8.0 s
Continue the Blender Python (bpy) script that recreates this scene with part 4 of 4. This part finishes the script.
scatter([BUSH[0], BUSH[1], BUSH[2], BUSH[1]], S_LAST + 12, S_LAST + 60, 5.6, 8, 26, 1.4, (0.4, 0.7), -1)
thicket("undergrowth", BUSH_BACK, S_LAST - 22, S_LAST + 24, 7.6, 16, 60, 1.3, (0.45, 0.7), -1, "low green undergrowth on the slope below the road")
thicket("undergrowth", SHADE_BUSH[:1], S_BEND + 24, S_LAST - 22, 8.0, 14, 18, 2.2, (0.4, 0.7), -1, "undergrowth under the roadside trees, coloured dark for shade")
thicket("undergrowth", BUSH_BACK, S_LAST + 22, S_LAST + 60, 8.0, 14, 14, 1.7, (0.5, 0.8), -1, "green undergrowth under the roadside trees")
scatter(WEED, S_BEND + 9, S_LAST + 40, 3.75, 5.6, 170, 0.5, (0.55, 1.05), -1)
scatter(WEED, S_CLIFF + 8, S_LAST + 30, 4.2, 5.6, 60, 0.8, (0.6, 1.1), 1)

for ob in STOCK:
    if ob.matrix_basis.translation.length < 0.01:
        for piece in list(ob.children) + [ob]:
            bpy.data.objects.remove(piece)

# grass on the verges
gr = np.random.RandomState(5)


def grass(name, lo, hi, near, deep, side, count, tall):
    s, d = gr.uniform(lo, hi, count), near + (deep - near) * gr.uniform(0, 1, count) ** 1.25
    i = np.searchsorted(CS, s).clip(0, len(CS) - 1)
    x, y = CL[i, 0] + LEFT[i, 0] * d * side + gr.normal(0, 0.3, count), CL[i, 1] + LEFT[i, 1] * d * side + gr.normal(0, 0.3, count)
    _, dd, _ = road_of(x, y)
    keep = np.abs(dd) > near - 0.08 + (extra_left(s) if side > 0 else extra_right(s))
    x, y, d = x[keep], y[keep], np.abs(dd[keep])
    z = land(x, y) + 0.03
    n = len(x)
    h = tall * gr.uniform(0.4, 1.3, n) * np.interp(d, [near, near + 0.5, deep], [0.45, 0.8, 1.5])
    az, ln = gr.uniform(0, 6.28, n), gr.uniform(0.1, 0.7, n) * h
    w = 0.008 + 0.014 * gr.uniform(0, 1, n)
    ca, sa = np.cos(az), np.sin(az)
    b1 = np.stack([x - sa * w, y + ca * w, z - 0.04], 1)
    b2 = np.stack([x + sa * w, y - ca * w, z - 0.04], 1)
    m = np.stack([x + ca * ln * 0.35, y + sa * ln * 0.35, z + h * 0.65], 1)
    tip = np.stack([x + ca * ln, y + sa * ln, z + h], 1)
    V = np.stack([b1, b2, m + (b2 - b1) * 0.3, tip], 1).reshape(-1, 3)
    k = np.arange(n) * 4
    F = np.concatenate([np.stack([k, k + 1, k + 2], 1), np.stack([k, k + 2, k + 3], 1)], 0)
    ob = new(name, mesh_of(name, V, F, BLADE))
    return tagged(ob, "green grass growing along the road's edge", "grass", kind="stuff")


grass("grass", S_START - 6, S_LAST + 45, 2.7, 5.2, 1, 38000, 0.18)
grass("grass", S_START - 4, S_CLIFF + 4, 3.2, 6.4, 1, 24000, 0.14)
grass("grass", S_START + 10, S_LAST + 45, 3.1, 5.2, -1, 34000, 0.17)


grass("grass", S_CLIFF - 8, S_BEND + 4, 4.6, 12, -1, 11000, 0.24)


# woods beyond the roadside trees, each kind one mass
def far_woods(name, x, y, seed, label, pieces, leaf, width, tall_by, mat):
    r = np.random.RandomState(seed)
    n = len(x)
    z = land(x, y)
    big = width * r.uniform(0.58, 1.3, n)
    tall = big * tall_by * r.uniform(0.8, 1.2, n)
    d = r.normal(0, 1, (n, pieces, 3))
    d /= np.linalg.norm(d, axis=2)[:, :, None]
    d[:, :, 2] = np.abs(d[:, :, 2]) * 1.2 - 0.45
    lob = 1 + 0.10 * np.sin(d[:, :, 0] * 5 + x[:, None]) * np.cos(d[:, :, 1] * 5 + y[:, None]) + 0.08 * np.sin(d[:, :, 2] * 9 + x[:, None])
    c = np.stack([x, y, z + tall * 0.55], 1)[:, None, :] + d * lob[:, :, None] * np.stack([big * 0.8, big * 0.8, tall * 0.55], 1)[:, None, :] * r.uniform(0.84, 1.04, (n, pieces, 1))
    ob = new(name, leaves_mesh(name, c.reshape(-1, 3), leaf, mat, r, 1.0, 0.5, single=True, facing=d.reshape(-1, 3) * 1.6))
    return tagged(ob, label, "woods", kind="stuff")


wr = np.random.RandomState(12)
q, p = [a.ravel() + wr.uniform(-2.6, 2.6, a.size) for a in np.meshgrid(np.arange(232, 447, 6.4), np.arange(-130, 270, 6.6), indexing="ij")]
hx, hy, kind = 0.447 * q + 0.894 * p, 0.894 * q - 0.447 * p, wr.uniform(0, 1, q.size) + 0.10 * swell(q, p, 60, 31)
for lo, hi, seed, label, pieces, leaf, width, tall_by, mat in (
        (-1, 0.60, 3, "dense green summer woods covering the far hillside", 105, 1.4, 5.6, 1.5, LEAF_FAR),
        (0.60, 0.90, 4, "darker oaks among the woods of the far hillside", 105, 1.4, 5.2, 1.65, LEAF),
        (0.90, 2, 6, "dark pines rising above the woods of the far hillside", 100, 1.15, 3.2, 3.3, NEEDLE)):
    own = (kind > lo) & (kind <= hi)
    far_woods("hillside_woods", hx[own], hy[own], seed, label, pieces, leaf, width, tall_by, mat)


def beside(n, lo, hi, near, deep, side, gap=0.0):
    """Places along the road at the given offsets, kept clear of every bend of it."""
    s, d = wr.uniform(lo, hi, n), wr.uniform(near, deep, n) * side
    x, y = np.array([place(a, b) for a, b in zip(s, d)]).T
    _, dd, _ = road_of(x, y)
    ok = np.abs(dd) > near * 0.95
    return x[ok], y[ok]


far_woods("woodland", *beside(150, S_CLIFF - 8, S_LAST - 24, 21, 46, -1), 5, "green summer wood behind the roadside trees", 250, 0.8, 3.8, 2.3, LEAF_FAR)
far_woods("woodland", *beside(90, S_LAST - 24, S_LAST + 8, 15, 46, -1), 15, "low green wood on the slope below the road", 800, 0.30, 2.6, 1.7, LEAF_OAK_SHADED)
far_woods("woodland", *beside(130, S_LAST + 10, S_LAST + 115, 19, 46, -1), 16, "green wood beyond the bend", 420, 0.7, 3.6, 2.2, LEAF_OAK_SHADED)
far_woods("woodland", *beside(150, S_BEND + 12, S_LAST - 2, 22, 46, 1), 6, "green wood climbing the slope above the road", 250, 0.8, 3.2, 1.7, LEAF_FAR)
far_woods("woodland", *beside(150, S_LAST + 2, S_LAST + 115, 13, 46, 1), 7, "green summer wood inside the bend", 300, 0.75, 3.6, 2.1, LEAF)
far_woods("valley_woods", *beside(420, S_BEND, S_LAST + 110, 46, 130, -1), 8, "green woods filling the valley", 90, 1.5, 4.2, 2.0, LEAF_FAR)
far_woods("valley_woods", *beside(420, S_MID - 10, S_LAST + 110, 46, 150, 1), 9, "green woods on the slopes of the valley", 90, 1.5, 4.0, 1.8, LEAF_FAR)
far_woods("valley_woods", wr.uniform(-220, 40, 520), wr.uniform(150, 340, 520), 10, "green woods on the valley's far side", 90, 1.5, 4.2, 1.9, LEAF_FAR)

WRITTEN PROBLEM
Nothing but the lines from the one with "Continue the Blender" to the one with "gr = np.random.RandomState(5)" should be echoed, both of them included, exactly as written.

EXERCISE OUTPUT
Continue the Blender Python (bpy) script that recreates this scene with part 4 of 4. This part finishes the script.
scatter([BUSH[0], BUSH[1], BUSH[2], BUSH[1]], S_LAST + 12, S_LAST + 60, 5.6, 8, 26, 1.4, (0.4, 0.7), -1)
thicket("undergrowth", BUSH_BACK, S_LAST - 22, S_LAST + 24, 7.6, 16, 60, 1.3, (0.45, 0.7), -1, "low green undergrowth on the slope below the road")
thicket("undergrowth", SHADE_BUSH[:1], S_BEND + 24, S_LAST - 22, 8.0, 14, 18, 2.2, (0.4, 0.7), -1, "undergrowth under the roadside trees, coloured dark for shade")
thicket("undergrowth", BUSH_BACK, S_LAST + 22, S_LAST + 60, 8.0, 14, 14, 1.7, (0.5, 0.8), -1, "green undergrowth under the roadside trees")
scatter(WEED, S_BEND + 9, S_LAST + 40, 3.75, 5.6, 170, 0.5, (0.55, 1.05), -1)
scatter(WEED, S_CLIFF + 8, S_LAST + 30, 4.2, 5.6, 60, 0.8, (0.6, 1.1), 1)

for ob in STOCK:
    if ob.matrix_basis.translation.length < 0.01:
        for piece in list(ob.children) + [ob]:
            bpy.data.objects.remove(piece)

# grass on the verges
gr = np.random.RandomState(5)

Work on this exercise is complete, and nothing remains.